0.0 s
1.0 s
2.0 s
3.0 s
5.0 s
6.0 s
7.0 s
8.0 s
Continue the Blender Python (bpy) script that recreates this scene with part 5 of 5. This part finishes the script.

### Short task
Write out the full listing, keeping every line exactly as it is.

### The response
0.0 s
1.0 s
2.0 s
3.0 s
5.0 s
6.0 s
7.0 s
8.0 s
Continue the Blender Python (bpy) script that recreates this scene with part 5 of 5. This part finishes the script.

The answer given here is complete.